> _Task directions_: Your task is to extract every entry that follows word for word while excluding the pictures.
+++
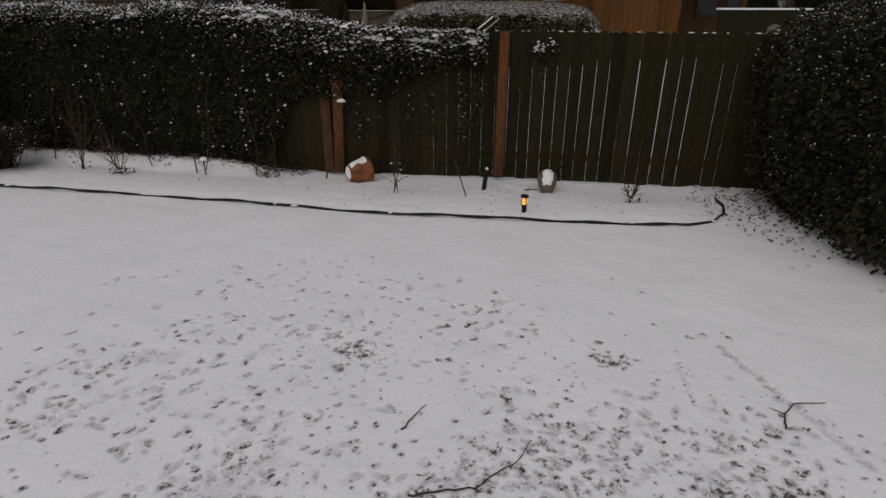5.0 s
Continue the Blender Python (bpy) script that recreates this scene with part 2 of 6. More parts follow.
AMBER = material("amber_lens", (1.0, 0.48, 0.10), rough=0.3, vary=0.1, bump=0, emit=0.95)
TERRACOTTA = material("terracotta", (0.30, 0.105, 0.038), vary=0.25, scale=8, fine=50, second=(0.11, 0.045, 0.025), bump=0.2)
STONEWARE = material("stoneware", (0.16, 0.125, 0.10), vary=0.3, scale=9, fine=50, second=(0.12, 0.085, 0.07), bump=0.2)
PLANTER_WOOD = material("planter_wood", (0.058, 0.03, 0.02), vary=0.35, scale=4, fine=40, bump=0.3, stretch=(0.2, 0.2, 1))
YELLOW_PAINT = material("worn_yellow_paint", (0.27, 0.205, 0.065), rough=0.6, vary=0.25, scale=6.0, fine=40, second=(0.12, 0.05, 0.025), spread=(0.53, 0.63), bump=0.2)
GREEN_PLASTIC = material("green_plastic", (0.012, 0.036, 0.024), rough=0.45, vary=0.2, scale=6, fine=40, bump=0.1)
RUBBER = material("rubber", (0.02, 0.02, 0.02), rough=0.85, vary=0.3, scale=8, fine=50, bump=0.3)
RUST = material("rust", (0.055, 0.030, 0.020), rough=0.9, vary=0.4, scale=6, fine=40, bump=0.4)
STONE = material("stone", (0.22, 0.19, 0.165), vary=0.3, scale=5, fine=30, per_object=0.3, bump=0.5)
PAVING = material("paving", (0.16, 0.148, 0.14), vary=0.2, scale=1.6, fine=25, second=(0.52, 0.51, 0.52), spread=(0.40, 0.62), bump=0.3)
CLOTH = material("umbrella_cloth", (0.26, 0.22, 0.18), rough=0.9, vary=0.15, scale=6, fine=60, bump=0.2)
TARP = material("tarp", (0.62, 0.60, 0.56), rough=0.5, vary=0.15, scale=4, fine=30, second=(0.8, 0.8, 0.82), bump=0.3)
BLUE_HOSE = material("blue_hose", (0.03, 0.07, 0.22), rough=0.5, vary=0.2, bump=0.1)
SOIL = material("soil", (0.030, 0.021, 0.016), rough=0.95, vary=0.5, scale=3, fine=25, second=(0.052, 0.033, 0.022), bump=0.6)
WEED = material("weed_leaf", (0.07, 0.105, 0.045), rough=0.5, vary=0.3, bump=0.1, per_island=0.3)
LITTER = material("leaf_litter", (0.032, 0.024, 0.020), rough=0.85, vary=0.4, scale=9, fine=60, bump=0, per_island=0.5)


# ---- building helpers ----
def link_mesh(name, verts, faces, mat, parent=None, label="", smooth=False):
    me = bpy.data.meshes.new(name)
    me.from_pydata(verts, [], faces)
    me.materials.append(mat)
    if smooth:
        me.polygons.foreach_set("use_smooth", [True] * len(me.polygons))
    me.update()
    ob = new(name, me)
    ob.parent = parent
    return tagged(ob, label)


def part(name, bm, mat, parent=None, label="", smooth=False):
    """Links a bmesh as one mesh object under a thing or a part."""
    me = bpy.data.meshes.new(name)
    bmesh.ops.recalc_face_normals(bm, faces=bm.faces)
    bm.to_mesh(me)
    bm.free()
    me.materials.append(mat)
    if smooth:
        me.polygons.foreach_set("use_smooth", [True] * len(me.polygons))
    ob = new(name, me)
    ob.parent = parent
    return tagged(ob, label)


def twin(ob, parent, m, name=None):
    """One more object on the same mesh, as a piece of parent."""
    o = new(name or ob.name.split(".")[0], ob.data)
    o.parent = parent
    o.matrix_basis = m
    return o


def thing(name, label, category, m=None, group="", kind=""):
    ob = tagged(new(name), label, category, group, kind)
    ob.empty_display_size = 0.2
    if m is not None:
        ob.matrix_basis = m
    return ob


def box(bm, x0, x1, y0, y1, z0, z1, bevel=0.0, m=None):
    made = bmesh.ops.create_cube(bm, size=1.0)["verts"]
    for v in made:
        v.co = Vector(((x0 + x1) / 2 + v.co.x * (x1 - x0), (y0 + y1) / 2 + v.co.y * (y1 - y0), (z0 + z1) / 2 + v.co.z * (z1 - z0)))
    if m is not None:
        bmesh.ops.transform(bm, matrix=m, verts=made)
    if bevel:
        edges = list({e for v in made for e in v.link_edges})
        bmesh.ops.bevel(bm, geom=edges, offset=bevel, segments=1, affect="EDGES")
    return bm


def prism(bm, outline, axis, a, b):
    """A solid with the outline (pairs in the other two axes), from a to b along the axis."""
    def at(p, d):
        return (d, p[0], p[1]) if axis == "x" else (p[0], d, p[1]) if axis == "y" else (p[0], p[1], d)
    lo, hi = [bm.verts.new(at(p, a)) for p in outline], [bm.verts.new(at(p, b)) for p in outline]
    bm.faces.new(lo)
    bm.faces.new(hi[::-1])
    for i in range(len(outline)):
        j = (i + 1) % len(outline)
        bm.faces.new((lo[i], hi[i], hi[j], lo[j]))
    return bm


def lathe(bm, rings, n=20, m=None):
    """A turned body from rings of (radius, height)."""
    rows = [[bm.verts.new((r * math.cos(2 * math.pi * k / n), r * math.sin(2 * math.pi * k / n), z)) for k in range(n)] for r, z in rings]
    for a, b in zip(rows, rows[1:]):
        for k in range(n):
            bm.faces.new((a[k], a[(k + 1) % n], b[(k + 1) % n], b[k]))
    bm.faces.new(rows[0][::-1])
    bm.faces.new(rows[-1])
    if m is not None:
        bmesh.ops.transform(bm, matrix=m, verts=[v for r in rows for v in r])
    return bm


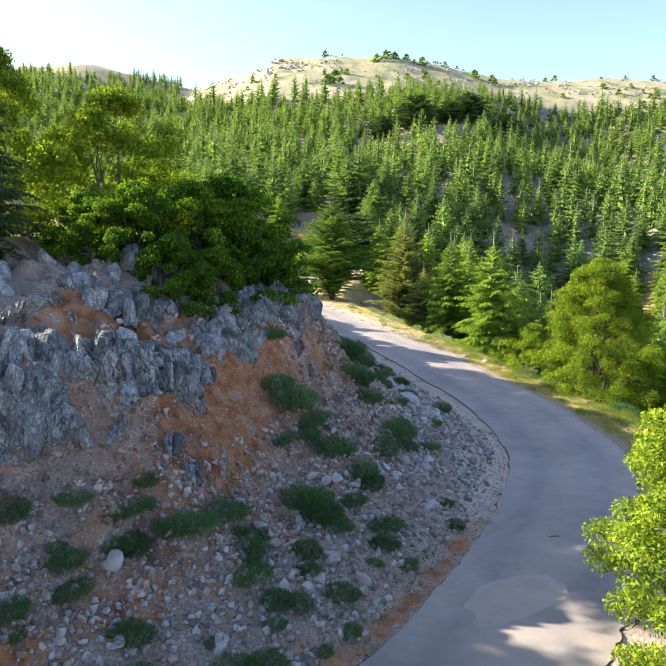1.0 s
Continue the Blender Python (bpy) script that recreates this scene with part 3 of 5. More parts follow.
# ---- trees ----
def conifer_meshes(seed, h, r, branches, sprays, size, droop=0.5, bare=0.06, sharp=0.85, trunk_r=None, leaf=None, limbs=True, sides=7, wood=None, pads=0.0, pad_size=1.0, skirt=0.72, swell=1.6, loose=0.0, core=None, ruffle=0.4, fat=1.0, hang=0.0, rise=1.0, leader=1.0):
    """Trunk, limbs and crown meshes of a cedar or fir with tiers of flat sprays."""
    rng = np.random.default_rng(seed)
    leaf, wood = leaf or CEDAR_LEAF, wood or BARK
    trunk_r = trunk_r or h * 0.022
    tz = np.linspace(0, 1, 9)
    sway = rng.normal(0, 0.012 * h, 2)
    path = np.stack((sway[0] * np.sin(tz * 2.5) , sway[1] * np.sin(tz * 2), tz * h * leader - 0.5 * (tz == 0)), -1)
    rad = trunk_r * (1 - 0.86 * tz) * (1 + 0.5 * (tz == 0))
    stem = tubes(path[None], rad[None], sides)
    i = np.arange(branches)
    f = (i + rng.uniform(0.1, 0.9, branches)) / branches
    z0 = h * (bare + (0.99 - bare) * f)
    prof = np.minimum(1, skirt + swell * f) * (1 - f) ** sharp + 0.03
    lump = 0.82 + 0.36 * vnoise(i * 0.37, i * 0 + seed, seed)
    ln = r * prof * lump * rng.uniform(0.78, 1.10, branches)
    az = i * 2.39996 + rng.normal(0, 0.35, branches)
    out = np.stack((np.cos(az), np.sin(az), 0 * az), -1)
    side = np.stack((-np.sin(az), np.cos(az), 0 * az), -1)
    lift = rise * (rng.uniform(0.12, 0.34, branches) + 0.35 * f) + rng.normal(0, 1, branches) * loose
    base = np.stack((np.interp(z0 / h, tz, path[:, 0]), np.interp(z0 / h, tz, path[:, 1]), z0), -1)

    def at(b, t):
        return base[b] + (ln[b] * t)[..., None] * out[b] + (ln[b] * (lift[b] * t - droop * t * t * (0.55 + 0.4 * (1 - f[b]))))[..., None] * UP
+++
> _Solved exercise_:
5.0 s
Continue the Blender Python (bpy) script that recreates this scene with part 2 of 6. More parts follow.
AMBER = material("amber_lens", (1.0, 0.48, 0.10), rough=0.3, vary=0.1, bump=0, emit=0.95)
TERRACOTTA = material("terracotta", (0.30, 0.105, 0.038), vary=0.25, scale=8, fine=50, second=(0.11, 0.045, 0.025), bump=0.2)
STONEWARE = material("stoneware", (0.16, 0.125, 0.10), vary=0.3, scale=9, fine=50, second=(0.12, 0.085, 0.07), bump=0.2)
PLANTER_WOOD = material("planter_wood", (0.058, 0.03, 0.02), vary=0.35, scale=4, fine=40, bump=0.3, stretch=(0.2, 0.2, 1))
YELLOW_PAINT = material("worn_yellow_paint", (0.27, 0.205, 0.065), rough=0.6, vary=0.25, scale=6.0, fine=40, second=(0.12, 0.05, 0.025), spread=(0.53, 0.63), bump=0.2)
GREEN_PLASTIC = material("green_plastic", (0.012, 0.036, 0.024), rough=0.45, vary=0.2, scale=6, fine=40, bump=0.1)
RUBBER = material("rubber", (0.02, 0.02, 0.02), rough=0.85, vary=0.3, scale=8, fine=50, bump=0.3)
RUST = material("rust", (0.055, 0.030, 0.020), rough=0.9, vary=0.4, scale=6, fine=40, bump=0.4)
STONE = material("stone", (0.22, 0.19, 0.165), vary=0.3, scale=5, fine=30, per_object=0.3, bump=0.5)
PAVING = material("paving", (0.16, 0.148, 0.14), vary=0.2, scale=1.6, fine=25, second=(0.52, 0.51, 0.52), spread=(0.40, 0.62), bump=0.3)
CLOTH = material("umbrella_cloth", (0.26, 0.22, 0.18), rough=0.9, vary=0.15, scale=6, fine=60, bump=0.2)
TARP = material("tarp", (0.62, 0.60, 0.56), rough=0.5, vary=0.15, scale=4, fine=30, second=(0.8, 0.8, 0.82), bump=0.3)
BLUE_HOSE = material("blue_hose", (0.03, 0.07, 0.22), rough=0.5, vary=0.2, bump=0.1)
SOIL = material("soil", (0.030, 0.021, 0.016), rough=0.95, vary=0.5, scale=3, fine=25, second=(0.052, 0.033, 0.022), bump=0.6)
WEED = material("weed_leaf", (0.07, 0.105, 0.045), rough=0.5, vary=0.3, bump=0.1, per_island=0.3)
LITTER = material("leaf_litter", (0.032, 0.024, 0.020), rough=0.85, vary=0.4, scale=9, fine=60, bump=0, per_island=0.5)


# ---- building helpers ----
def link_mesh(name, verts, faces, mat, parent=None, label="", smooth=False):
    me = bpy.data.meshes.new(name)
    me.from_pydata(verts, [], faces)
    me.materials.append(mat)
    if smooth:
        me.polygons.foreach_set("use_smooth", [True] * len(me.polygons))
    me.update()
    ob = new(name, me)
    ob.parent = parent
    return tagged(ob, label)


def part(name, bm, mat, parent=None, label="", smooth=False):
    """Links a bmesh as one mesh object under a thing or a part."""
    me = bpy.data.meshes.new(name)
    bmesh.ops.recalc_face_normals(bm, faces=bm.faces)
    bm.to_mesh(me)
    bm.free()
    me.materials.append(mat)
    if smooth:
        me.polygons.foreach_set("use_smooth", [True] * len(me.polygons))
    ob = new(name, me)
    ob.parent = parent
    return tagged(ob, label)


def twin(ob, parent, m, name=None):
    """One more object on the same mesh, as a piece of parent."""
    o = new(name or ob.name.split(".")[0], ob.data)
    o.parent = parent
    o.matrix_basis = m
    return o


def thing(name, label, category, m=None, group="", kind=""):
    ob = tagged(new(name), label, category, group, kind)
    ob.empty_display_size = 0.2
    if m is not None:
        ob.matrix_basis = m
    return ob


def box(bm, x0, x1, y0, y1, z0, z1, bevel=0.0, m=None):
    made = bmesh.ops.create_cube(bm, size=1.0)["verts"]
    for v in made:
        v.co = Vector(((x0 + x1) / 2 + v.co.x * (x1 - x0), (y0 + y1) / 2 + v.co.y * (y1 - y0), (z0 + z1) / 2 + v.co.z * (z1 - z0)))
    if m is not None:
        bmesh.ops.transform(bm, matrix=m, verts=made)
    if bevel:
        edges = list({e for v in made for e in v.link_edges})
        bmesh.ops.bevel(bm, geom=edges, offset=bevel, segments=1, affect="EDGES")
    return bm


def prism(bm, outline, axis, a, b):
    """A solid with the outline (pairs in the other two axes), from a to b along the axis."""
    def at(p, d):
        return (d, p[0], p[1]) if axis == "x" else (p[0], d, p[1]) if axis == "y" else (p[0], p[1], d)
    lo, hi = [bm.verts.new(at(p, a)) for p in outline], [bm.verts.new(at(p, b)) for p in outline]
    bm.faces.new(lo)
    bm.faces.new(hi[::-1])
    for i in range(len(outline)):
        j = (i + 1) % len(outline)
        bm.faces.new((lo[i], hi[i], hi[j], lo[j]))
    return bm


def lathe(bm, rings, n=20, m=None):
    """A turned body from rings of (radius, height)."""
    rows = [[bm.verts.new((r * math.cos(2 * math.pi * k / n), r * math.sin(2 * math.pi * k / n), z)) for k in range(n)] for r, z in rings]
    for a, b in zip(rows, rows[1:]):
        for k in range(n):
            bm.faces.new((a[k], a[(k + 1) % n], b[(k + 1) % n], b[k]))
    bm.faces.new(rows[0][::-1])
    bm.faces.new(rows[-1])
    if m is not None:
        bmesh.ops.transform(bm, matrix=m, verts=[v for r in rows for v in r])
    return bm


1.0 s
Continue the Blender Python (bpy) script that recreates this scene with part 3 of 5. More parts follow.
# ---- trees ----
def conifer_meshes(seed, h, r, branches, sprays, size, droop=0.5, bare=0.06, sharp=0.85, trunk_r=None, leaf=None, limbs=True, sides=7, wood=None, pads=0.0, pad_size=1.0, skirt=0.72, swell=1.6, loose=0.0, core=None, ruffle=0.4, fat=1.0, hang=0.0, rise=1.0, leader=1.0):
    """Trunk, limbs and crown meshes of a cedar or fir with tiers of flat sprays."""
    rng = np.random.default_rng(seed)
    leaf, wood = leaf or CEDAR_LEAF, wood or BARK
    trunk_r = trunk_r or h * 0.022
    tz = np.linspace(0, 1, 9)
    sway = rng.normal(0, 0.012 * h, 2)
    path = np.stack((sway[0] * np.sin(tz * 2.5) , sway[1] * np.sin(tz * 2), tz * h * leader - 0.5 * (tz == 0)), -1)
    rad = trunk_r * (1 - 0.86 * tz) * (1 + 0.5 * (tz == 0))
    stem = tubes(path[None], rad[None], sides)
    i = np.arange(branches)
    f = (i + rng.uniform(0.1, 0.9, branches)) / branches
    z0 = h * (bare + (0.99 - bare) * f)
    prof = np.minimum(1, skirt + swell * f) * (1 - f) ** sharp + 0.03
    lump = 0.82 + 0.36 * vnoise(i * 0.37, i * 0 + seed, seed)
    ln = r * prof * lump * rng.uniform(0.78, 1.10, branches)
    az = i * 2.39996 + rng.normal(0, 0.35, branches)
    out = np.stack((np.cos(az), np.sin(az), 0 * az), -1)
    side = np.stack((-np.sin(az), np.cos(az), 0 * az), -1)
    lift = rise * (rng.uniform(0.12, 0.34, branches) + 0.35 * f) + rng.normal(0, 1, branches) * loose
    base = np.stack((np.interp(z0 / h, tz, path[:, 0]), np.interp(z0 / h, tz, path[:, 1]), z0), -1)

    def at(b, t):
        return base[b] + (ln[b] * t)[..., None] * out[b] + (ln[b] * (lift[b] * t - droop * t * t * (0.55 + 0.4 * (1 - f[b]))))[..., None] * UP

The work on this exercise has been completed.